Sebab kedua agama tersebut merupakan agama Samawi. Sedangkan bagi kebanyakan ulama, kata dia, tidak menjadikan penyebutan nama Allah SWT sebagai syarat sahnya penyembelihan. Sedangkan selain agama Samawi, daging-daging sembelihan terkadang disembelih dengan niat untuk dipersembahkan kepada dewa atau roh sesembahan lainnya.
Apalagi, daging tersebut menjadi haram apabila hewan-hewan yang disembelih itu dikhususkan untuk sesajen dan makhluk halus. Hal tersebut jelas menjadi haram, karena dalam Islam hal itu sama saja dengan perbuatan syirik dan menyekutukan Allah SWT.

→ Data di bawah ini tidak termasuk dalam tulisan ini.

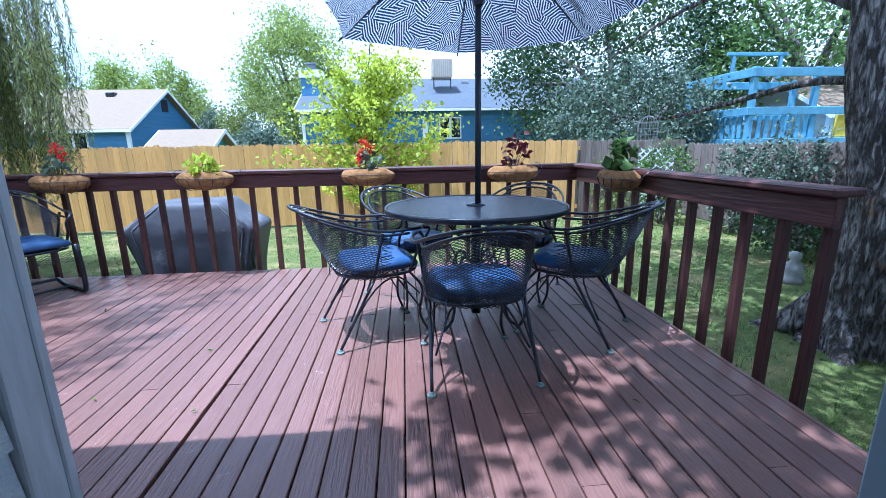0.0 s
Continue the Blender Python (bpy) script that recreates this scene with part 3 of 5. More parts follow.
picket_fence("fence_rear", (-14.2, 10.1), (5.75, 10.1), 2.0, GZ, M["newfence"], "new orange cedar picket fence", rail_side=1)
picket_fence("fence_rear_old", (5.78, 10.1), (8.6, 10.1), 1.98, GZ, M["oldfence"], "weathered grey picket fence", rail_side=1)
picket_fence("fence_right", (8.6, 10.0), (8.6, -4.0), 1.85, GZ, M["oldfence"], "weathered grey picket fence behind shrubs", rail_side=1)
picket_fence("fence_left", (-14.25, 10.0), (-14.25, -6.0), 1.86, ground_z(-14.25), M["oldfence"], "weathered grey-brown picket fence with two rails", rail_side=1)


# ---------------------------------------------------------------- trees
def clumpy(rng, centre, radii, n, clumps, spread=0.16, shell=0.55):
    """Points gathered into uneven clumps through an ellipsoid."""
    c = rng.normal(size=(clumps, 3))
    c /= np.linalg.norm(c, axis=1)[:, None]
    c *= (shell + (1 - shell) * rng.random((clumps, 1)) ** 0.5) * rng.uniform(0.75, 1.12, (clumps, 1))
    k = rng.integers(0, clumps, n)
    p = c[k] + rng.normal(size=(n, 3)) * spread * rng.uniform(0.5, 1.3, (clumps, 1))[k]
    return p * np.array(radii) + np.array(centre)


def tree(name, x, y, z0, trunk_h, trunk_r, crown_at, radii, n, leaf, material, label, bark="barkr", clumps=60, seed=1, limbs=6, aspect=0.55, spread=0.16, category="tree"):
    rng = np.random.default_rng(seed)
    ob = empty(name, pose(x, y, z0), label, category)
    bm = tube(curve_pts([(0, 0, -0.1), (0.05 * trunk_h * rng.normal(), 0, trunk_h * 0.5), (crown_at[0] * 0.5, crown_at[1] * 0.5, trunk_h)], 8), [trunk_r * (1.2 - 0.07 * i) for i in range(8)], 8)
    top = Vector((crown_at[0] * 0.5, crown_at[1] * 0.5, trunk_h * 0.95))
    for i in range(limbs):
        a = 2 * math.pi * (i + rng.random() * 0.6) / limbs
        e = Vector((crown_at[0] + radii[0] * 0.75 * math.cos(a), crown_at[1] + radii[1] * 0.75 * math.sin(a), crown_at[2] + radii[2] * rng.uniform(-0.3, 0.7)))
        mid = top.lerp(e, 0.5) + Vector((0, 0, 0.12 * radii[2]))
        add_tube(bm, curve_pts([top, mid, e], 7), [trunk_r * 0.6 * (1 - 0.13 * k) for k in range(7)], 5)
    part("trunk", bm, M[bark], ob, smooth=True)
    pts = clumpy(rng, crown_at, radii, n, clumps, spread)
    pts = pts[pts[:, 2] + z0 > GZ + 0.05]
    me = leaves_mesh("crown", pts, leaf, rng, aspect, droop=0.5)
    cr = link_mesh("crown", me, M[material], ob)
    tagged(cr, kind="stuff")
    return ob

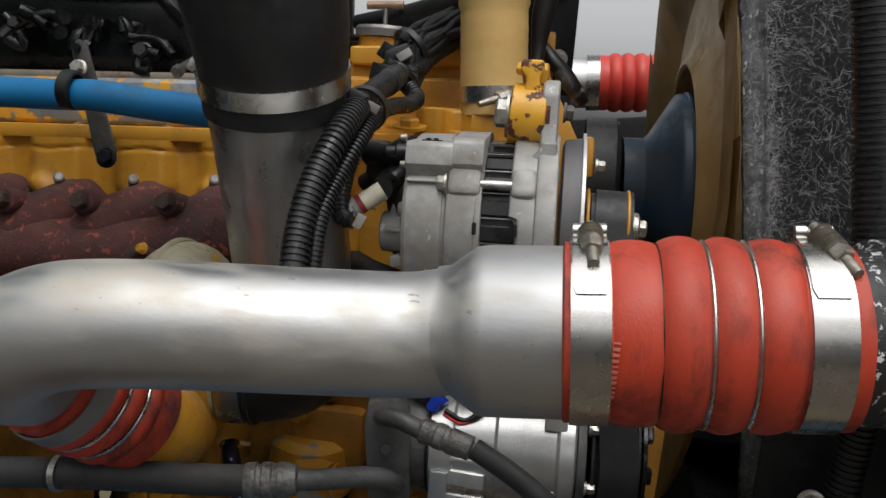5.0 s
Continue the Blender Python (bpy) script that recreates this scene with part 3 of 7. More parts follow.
for off in (-0.013, 0.012):
    part("v_band_wire", ring(Vector((-0.629, 0.635, 1.119)) + Vector(TX).normalized() * off, TX, 0.0810, 0.0832, 0.0022, 56, 0.0006), DULL_BOLT, turbo, "bright worn edge of the band clamp")
part("v_band_saddle", box((-0.628, 0.60, 1.203), (0.05, 0.035, 0.012), (25, 0, 0), 0.003), VBAND, turbo)
exhaust = thing("exhaust_elbow", (-0.78, 0.63, 0.9), "heat-stained grey exhaust elbow and down-pipe", "exhaust pipe")
part("elbow", sweep([(-0.63, 0.635, 1.119), (-0.672, 0.634, 1.113), (-0.712, 0.626, 1.086), (-0.733, 0.615, 1.03), (-0.736, 0.61, 0.92), (-0.735, 0.61, 0.80), (-0.735, 0.61, 0.7)], [0.074, 0.074, 0.076, 0.076, 0.074, 0.072, 0.072], 36), EXHAUST, exhaust)
part("weld_seam", ring((-0.682, 0.633, 1.108), (1, 0.1, 0.35), 0.073, 0.0765, 0.006, 40), EXHAUST, exhaust)
part("lower_seam", ring((-0.736, 0.61, 0.965), (0.05, 0, -1), 0.074, 0.077, 0.007, 40), EXHAUST, exhaust)
shield = solo("heat_shield", cog(lathe([(0, 0.085), (0.002, 0.088), (0.004, 0.085)], (-0.80, 0.70, 1.15), (0.4, -1, 0.3), 36), 0.002, 20), GRIME_SHADE, "dark round plate behind the exhaust elbow", "heat shield")

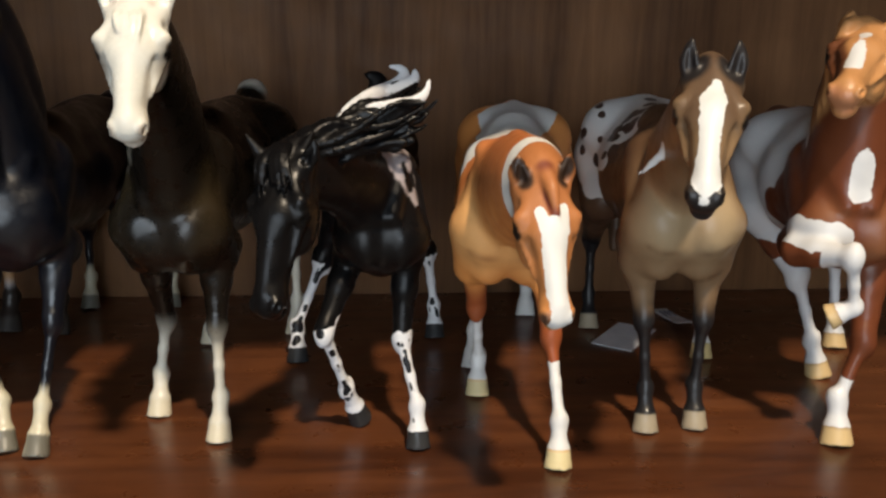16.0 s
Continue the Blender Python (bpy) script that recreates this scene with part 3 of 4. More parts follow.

Secara umum, halal-haramnya makanan yang diberikan oleh non-Muslim berkutat pada dua hal tadi. Selebihnya, kehalalan dan keharaman makanan tersebut bersifat umum dan tidak dipengaruhi oleh apakah sumbernya merupakan Muslim atau non-Muslim.
Namun begitu, dalam kehidupan sehari-hari alangkah baiknya bagi setiap Muslim untuk selalu menerapkan kehati-hatian dalam memakan makanan yang hendak dikonsumsi. Sebab tanpa kehati-hatian, makanan yang dikonsumsi bisa saja bersifat syubhat, makruh, atau bahkan haram.
Untuk itulah ada baiknya sikap kritis dalam memilih makanan yang hendak dikonsumsi menjadi penting. Namun kritis di sini bukan berarti menolak sama sekali pemberian makanan yang diberikan oleh kalangan non-Muslim. Apalagi jika makanan yang diberikan tersebut telah kita ketahui kehalalannya, maka alangkah baiknya untuk diterima sebagai bentuk terima kasih dan keramahtamahan.